(Task data):

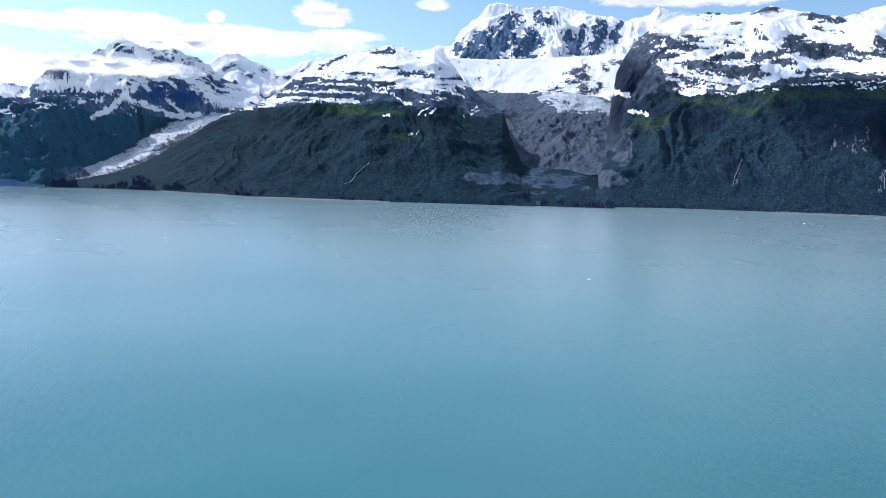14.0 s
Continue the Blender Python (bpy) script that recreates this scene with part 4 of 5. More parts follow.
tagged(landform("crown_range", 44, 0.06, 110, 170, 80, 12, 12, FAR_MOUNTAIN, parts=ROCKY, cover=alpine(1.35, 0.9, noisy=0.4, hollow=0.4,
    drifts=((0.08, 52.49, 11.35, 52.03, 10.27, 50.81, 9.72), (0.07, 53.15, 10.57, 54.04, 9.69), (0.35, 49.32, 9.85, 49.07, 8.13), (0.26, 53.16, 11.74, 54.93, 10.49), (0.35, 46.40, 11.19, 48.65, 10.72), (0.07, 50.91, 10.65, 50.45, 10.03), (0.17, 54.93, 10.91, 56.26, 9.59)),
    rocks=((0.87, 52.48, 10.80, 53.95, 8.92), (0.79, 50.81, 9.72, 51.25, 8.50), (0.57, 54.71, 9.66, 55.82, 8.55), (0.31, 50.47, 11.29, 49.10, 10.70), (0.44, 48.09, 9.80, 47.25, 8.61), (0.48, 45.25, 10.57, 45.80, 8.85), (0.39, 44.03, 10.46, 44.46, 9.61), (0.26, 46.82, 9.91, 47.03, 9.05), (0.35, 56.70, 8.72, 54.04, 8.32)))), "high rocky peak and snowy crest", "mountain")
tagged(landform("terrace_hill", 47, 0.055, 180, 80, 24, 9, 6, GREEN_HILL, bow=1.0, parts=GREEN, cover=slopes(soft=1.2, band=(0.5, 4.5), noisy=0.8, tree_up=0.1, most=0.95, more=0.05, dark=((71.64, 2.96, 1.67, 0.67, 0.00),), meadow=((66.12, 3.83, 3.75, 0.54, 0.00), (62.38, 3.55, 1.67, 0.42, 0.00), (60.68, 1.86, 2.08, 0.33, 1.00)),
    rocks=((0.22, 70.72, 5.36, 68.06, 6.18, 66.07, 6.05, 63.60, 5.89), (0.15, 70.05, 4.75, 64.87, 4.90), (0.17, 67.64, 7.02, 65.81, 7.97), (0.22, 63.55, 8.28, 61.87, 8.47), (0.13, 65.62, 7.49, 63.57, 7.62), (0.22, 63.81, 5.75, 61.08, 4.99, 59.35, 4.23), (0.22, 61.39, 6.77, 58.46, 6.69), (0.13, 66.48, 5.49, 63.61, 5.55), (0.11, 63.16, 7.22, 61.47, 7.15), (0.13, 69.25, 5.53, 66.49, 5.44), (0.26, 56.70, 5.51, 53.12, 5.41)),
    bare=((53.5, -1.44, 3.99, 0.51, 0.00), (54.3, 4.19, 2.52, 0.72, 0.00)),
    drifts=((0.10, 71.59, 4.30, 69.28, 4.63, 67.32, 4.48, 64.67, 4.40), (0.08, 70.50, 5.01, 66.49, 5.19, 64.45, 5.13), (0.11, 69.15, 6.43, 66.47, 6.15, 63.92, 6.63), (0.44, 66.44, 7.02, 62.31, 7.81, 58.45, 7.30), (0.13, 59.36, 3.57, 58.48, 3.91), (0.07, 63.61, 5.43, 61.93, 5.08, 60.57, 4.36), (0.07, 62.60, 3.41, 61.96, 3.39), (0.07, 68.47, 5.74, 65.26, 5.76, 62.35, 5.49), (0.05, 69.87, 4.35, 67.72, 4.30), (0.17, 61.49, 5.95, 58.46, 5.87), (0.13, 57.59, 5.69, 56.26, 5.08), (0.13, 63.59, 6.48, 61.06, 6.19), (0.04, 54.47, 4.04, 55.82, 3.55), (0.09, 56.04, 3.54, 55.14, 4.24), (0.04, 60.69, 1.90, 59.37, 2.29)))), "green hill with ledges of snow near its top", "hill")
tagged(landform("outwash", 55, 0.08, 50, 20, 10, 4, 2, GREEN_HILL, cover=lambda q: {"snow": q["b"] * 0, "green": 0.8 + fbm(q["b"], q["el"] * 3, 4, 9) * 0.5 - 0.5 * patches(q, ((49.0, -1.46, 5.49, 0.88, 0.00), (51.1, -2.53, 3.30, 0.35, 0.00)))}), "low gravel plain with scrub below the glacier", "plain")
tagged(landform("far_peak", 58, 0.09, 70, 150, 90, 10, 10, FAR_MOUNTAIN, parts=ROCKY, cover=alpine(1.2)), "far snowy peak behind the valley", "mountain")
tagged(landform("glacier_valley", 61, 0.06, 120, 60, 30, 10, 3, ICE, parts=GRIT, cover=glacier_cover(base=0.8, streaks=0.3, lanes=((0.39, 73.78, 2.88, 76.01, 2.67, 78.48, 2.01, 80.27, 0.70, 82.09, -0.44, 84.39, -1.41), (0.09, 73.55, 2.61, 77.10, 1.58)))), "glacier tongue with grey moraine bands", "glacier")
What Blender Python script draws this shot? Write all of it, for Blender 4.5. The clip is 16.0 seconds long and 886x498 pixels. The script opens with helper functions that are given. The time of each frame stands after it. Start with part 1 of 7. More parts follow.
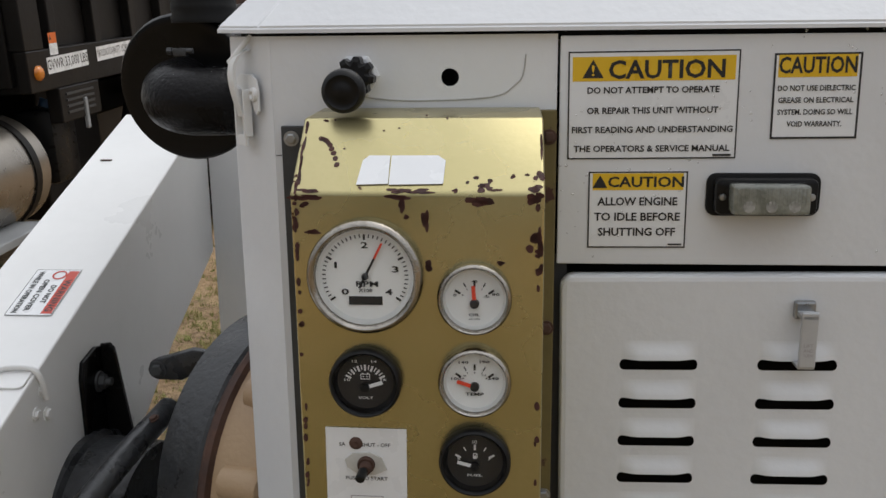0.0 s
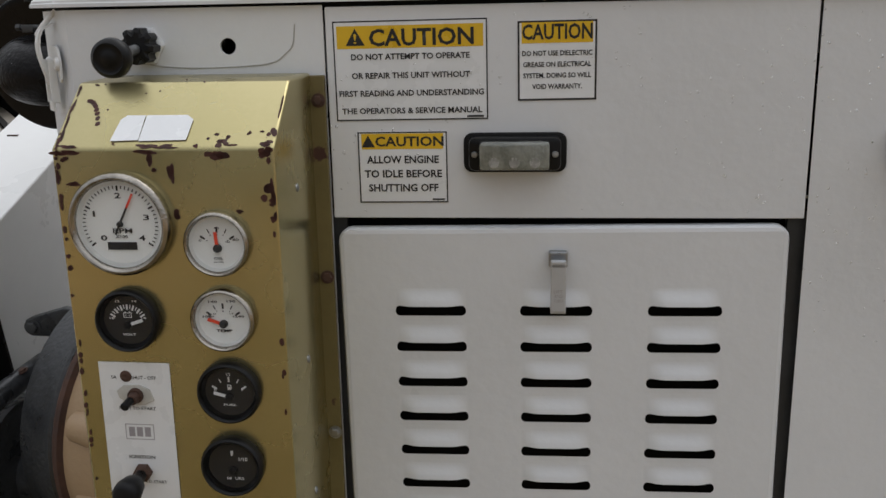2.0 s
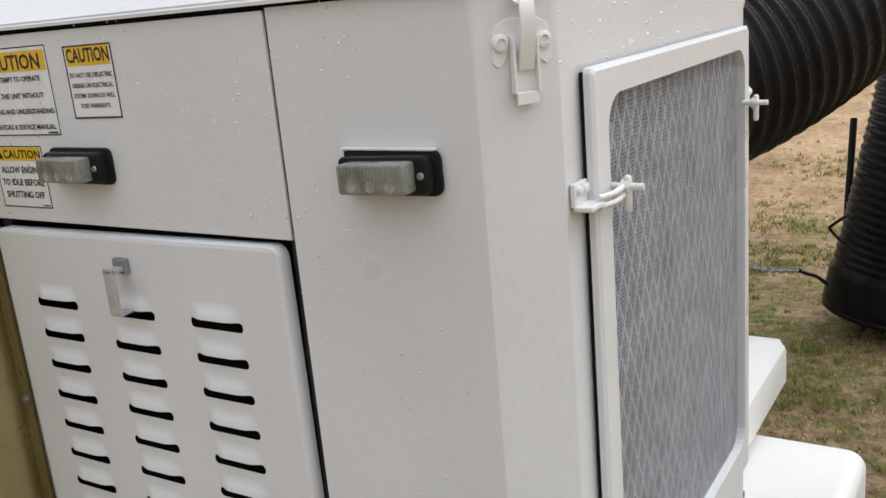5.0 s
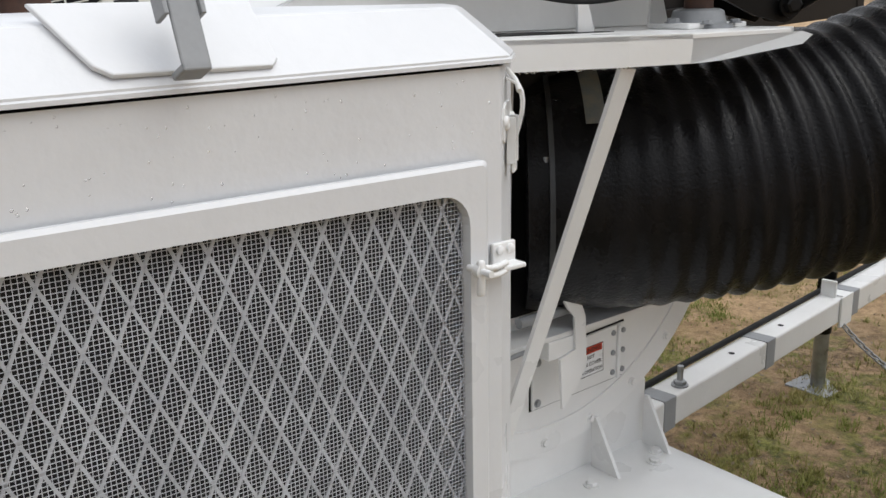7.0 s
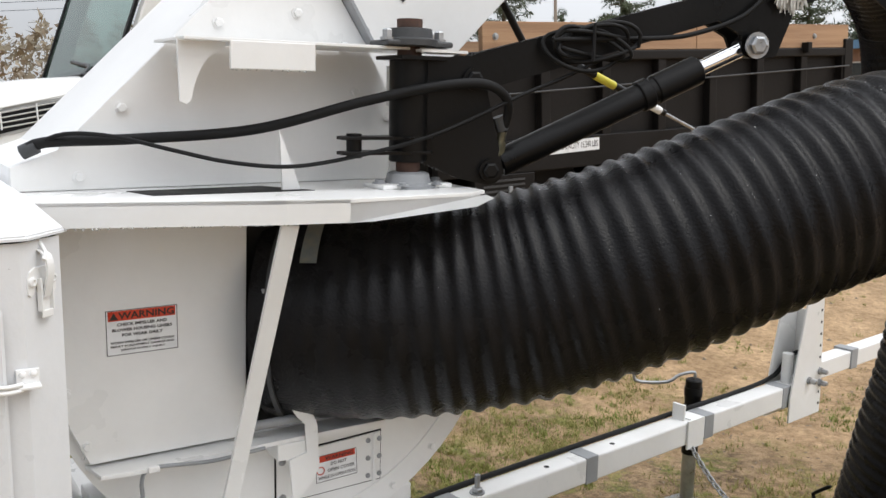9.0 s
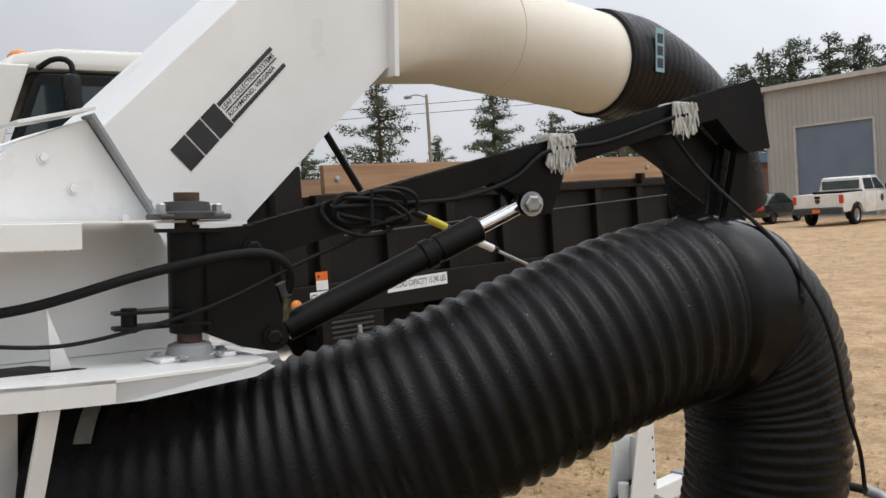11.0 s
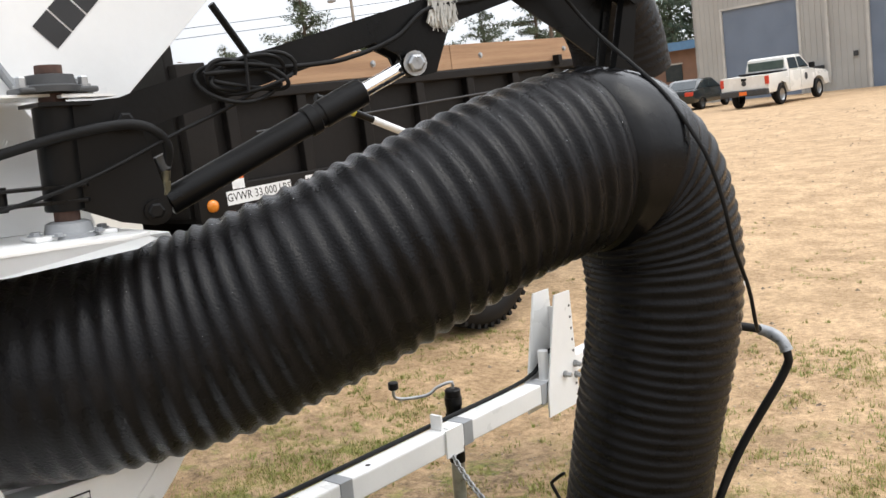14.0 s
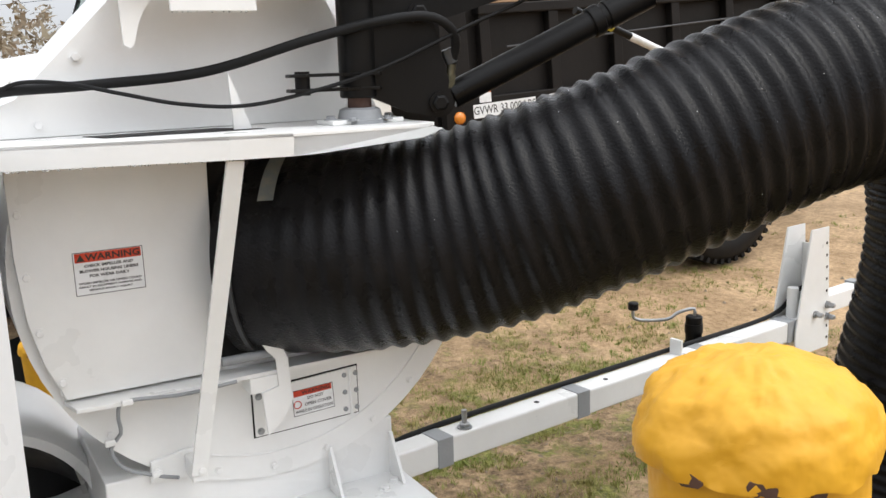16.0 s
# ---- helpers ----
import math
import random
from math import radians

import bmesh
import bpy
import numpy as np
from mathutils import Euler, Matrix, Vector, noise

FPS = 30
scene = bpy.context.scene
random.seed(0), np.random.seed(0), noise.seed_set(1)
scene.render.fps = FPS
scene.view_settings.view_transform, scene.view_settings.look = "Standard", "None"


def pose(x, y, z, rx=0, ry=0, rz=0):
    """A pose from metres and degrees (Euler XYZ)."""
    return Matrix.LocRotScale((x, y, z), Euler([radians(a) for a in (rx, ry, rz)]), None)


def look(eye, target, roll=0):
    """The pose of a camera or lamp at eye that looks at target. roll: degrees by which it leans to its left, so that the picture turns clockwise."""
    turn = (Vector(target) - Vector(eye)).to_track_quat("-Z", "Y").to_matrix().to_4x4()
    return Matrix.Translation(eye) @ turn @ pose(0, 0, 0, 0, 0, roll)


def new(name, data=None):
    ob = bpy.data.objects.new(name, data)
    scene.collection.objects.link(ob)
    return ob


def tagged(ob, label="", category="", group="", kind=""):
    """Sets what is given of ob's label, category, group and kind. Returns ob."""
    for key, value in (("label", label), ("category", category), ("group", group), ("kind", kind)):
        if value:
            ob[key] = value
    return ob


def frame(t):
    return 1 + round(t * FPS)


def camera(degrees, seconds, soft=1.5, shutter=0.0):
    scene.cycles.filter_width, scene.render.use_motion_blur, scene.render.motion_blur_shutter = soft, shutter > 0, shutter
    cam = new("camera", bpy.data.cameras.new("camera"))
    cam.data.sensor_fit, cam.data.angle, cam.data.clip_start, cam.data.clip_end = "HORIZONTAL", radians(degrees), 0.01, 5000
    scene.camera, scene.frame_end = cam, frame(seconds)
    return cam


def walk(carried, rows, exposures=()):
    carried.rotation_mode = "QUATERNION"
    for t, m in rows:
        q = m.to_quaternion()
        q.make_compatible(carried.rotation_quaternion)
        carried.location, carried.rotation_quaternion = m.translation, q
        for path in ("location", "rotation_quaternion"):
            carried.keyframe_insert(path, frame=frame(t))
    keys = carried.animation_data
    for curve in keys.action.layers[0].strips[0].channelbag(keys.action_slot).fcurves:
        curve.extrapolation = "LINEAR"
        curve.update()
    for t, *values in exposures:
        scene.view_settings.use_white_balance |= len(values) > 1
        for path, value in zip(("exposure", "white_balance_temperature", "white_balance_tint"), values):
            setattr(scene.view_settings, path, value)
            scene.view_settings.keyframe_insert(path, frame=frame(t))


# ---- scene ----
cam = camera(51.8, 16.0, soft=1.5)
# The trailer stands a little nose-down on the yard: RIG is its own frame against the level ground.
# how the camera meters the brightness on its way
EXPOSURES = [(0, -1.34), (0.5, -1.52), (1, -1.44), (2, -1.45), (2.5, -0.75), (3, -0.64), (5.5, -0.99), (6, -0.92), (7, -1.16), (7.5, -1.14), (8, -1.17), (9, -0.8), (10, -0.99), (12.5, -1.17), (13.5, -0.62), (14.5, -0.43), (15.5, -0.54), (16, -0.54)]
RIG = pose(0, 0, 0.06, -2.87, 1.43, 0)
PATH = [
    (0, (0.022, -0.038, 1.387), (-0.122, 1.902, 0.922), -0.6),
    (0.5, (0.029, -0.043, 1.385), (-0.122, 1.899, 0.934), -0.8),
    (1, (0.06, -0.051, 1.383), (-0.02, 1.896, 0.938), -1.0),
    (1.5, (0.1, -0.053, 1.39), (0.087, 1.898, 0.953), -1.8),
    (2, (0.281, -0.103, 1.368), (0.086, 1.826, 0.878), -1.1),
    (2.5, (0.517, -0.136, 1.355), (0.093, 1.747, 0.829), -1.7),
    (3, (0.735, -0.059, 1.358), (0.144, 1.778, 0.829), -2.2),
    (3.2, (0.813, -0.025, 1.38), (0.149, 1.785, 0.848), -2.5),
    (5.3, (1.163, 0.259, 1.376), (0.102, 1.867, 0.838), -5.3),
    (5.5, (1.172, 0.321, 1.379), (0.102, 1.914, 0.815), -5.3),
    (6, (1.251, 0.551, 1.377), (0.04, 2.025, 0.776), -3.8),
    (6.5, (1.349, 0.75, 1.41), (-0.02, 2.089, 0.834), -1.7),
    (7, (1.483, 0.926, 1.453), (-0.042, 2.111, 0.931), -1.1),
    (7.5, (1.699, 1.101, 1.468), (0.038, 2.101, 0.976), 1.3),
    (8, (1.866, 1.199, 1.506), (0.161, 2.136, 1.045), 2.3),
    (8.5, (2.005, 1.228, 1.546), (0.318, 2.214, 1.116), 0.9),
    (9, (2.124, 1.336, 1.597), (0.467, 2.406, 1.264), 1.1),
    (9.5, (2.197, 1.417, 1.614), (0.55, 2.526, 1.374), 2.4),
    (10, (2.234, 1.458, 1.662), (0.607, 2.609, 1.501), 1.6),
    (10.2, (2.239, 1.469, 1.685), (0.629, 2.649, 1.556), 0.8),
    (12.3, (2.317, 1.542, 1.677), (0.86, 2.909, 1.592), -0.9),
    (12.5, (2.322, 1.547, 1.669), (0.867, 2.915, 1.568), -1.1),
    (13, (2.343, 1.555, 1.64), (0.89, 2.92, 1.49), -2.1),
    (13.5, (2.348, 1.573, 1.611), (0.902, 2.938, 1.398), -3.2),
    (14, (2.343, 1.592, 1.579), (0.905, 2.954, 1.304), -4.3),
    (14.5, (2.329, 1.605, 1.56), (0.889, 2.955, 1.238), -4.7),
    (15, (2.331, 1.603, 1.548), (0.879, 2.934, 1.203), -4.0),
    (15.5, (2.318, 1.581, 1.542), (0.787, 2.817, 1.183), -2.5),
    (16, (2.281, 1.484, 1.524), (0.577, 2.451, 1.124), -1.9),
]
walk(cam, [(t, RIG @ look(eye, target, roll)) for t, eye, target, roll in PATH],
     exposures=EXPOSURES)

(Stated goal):
Copy every line in the listing above where the string "rows" turns up.

(Complete answer):
def walk(carried, rows, exposures=()):
    for t, m in rows:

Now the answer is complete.